Instruction: Transcribe only part of the material below: the lines from the one containing "a thing with" through the one containing "keys = carried.animation_data", inclusive, exactly as written.

Dataset extract:

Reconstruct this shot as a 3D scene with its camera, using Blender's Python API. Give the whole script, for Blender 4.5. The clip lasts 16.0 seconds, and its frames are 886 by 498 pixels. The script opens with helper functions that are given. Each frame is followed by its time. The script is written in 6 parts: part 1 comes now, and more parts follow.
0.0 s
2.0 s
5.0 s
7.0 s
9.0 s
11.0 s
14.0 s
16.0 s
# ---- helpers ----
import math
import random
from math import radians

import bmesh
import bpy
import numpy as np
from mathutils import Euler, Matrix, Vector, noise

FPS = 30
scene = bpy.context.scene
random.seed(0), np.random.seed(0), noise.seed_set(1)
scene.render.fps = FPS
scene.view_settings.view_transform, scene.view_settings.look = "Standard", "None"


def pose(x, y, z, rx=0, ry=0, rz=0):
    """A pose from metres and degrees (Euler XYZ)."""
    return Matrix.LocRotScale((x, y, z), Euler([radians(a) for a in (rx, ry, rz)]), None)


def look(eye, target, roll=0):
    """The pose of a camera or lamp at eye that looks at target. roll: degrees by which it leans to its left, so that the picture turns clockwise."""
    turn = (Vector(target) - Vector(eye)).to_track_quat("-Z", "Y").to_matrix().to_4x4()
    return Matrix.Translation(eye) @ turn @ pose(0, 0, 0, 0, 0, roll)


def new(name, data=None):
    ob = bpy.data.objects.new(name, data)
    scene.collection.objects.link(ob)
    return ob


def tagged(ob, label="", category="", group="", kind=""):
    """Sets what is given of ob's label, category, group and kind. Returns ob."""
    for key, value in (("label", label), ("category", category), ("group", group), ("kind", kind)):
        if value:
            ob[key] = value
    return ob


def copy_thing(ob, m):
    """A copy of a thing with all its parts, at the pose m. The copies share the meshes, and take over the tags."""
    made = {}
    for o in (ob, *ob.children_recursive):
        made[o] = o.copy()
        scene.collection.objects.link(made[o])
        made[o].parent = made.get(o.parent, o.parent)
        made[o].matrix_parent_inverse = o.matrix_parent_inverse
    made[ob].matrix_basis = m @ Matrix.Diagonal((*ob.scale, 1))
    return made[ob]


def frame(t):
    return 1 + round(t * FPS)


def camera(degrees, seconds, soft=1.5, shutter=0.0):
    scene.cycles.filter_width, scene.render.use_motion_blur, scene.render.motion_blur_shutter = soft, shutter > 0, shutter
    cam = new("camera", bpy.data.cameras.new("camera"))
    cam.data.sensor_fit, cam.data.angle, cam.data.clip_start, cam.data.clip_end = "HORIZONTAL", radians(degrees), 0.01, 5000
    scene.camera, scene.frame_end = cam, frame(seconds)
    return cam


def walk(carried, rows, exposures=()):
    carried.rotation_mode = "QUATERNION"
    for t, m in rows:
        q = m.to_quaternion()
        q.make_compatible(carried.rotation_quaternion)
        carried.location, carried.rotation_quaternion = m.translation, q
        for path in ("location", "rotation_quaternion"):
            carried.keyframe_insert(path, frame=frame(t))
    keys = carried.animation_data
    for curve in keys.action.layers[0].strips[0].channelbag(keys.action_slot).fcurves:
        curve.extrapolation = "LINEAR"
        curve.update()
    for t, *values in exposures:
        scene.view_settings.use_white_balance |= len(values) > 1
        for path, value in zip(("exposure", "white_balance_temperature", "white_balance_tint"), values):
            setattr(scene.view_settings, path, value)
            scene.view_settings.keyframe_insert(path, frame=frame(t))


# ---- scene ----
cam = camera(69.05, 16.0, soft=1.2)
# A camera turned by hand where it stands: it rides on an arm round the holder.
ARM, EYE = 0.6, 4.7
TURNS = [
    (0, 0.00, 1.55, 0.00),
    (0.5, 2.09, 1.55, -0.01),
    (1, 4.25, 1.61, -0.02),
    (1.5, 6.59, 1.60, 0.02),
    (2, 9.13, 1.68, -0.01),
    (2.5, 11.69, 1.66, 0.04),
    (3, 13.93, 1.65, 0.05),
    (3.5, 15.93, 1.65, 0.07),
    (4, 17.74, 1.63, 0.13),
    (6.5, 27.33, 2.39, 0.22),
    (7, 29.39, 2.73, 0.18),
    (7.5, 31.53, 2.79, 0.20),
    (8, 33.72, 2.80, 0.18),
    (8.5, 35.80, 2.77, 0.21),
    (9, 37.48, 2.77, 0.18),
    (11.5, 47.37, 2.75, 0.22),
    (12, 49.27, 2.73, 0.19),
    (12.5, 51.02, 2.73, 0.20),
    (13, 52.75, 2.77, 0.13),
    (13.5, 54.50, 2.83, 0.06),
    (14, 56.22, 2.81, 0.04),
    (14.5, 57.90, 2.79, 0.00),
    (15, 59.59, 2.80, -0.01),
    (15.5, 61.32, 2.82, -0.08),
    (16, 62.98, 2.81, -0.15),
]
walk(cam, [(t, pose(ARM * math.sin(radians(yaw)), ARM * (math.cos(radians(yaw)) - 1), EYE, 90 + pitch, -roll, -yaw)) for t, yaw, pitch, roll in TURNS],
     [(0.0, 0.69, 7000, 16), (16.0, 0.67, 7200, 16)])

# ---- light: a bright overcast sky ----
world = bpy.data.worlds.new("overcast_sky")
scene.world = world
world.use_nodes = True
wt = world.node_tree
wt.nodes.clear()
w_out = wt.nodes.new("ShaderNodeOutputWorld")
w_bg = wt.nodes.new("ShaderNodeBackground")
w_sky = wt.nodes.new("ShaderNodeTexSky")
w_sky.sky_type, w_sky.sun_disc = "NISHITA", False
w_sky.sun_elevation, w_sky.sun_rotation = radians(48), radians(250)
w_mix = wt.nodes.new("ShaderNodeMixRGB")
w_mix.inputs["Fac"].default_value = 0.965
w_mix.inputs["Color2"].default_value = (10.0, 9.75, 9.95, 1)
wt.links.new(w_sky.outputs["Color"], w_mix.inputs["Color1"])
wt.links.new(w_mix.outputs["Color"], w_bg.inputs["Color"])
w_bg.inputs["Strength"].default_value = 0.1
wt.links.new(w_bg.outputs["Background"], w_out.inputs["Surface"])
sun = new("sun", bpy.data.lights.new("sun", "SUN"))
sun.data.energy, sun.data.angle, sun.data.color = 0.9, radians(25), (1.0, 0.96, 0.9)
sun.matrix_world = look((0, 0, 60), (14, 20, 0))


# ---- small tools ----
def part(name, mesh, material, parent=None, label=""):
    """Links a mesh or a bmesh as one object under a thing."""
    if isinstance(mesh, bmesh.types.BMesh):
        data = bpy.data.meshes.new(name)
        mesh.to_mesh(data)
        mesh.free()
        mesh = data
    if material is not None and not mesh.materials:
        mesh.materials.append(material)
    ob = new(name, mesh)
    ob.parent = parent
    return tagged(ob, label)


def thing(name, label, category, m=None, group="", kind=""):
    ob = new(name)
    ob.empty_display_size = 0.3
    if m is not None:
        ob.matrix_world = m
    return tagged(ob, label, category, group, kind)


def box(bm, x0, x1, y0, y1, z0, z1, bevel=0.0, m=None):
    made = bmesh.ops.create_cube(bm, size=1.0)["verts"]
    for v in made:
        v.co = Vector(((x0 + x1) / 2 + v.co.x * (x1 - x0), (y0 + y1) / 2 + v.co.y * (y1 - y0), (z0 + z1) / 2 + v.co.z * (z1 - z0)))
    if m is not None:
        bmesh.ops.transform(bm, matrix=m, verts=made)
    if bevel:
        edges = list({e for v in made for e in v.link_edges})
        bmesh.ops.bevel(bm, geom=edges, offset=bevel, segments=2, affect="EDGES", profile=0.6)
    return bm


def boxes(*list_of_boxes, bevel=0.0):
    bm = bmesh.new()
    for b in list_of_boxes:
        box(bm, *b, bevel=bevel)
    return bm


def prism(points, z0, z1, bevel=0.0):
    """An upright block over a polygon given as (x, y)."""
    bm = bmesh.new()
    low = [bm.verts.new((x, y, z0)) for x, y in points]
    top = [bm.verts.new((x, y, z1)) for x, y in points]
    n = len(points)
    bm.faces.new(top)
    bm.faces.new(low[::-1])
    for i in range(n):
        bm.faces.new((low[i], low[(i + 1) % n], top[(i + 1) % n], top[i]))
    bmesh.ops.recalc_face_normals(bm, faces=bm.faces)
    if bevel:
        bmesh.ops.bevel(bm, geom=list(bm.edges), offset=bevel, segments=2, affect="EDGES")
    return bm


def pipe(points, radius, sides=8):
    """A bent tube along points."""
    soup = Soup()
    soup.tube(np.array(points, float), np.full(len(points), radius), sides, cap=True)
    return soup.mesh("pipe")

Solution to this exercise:
    """A copy of a thing with all its parts, at the pose m. The copies share the meshes, and take over the tags."""
    made = {}
    for o in (ob, *ob.children_recursive):
        made[o] = o.copy()
        scene.collection.objects.link(made[o])
        made[o].parent = made.get(o.parent, o.parent)
        made[o].matrix_parent_inverse = o.matrix_parent_inverse
    made[ob].matrix_basis = m @ Matrix.Diagonal((*ob.scale, 1))
    return made[ob]


def frame(t):
    return 1 + round(t * FPS)


def camera(degrees, seconds, soft=1.5, shutter=0.0):
    scene.cycles.filter_width, scene.render.use_motion_blur, scene.render.motion_blur_shutter = soft, shutter > 0, shutter
    cam = new("camera", bpy.data.cameras.new("camera"))
    cam.data.sensor_fit, cam.data.angle, cam.data.clip_start, cam.data.clip_end = "HORIZONTAL", radians(degrees), 0.01, 5000
    scene.camera, scene.frame_end = cam, frame(seconds)
    return cam


def walk(carried, rows, exposures=()):
    carried.rotation_mode = "QUATERNION"
    for t, m in rows:
        q = m.to_quaternion()
        q.make_compatible(carried.rotation_quaternion)
        carried.location, carried.rotation_quaternion = m.translation, q
        for path in ("location", "rotation_quaternion"):
            carried.keyframe_insert(path, frame=frame(t))
    keys = carried.animation_data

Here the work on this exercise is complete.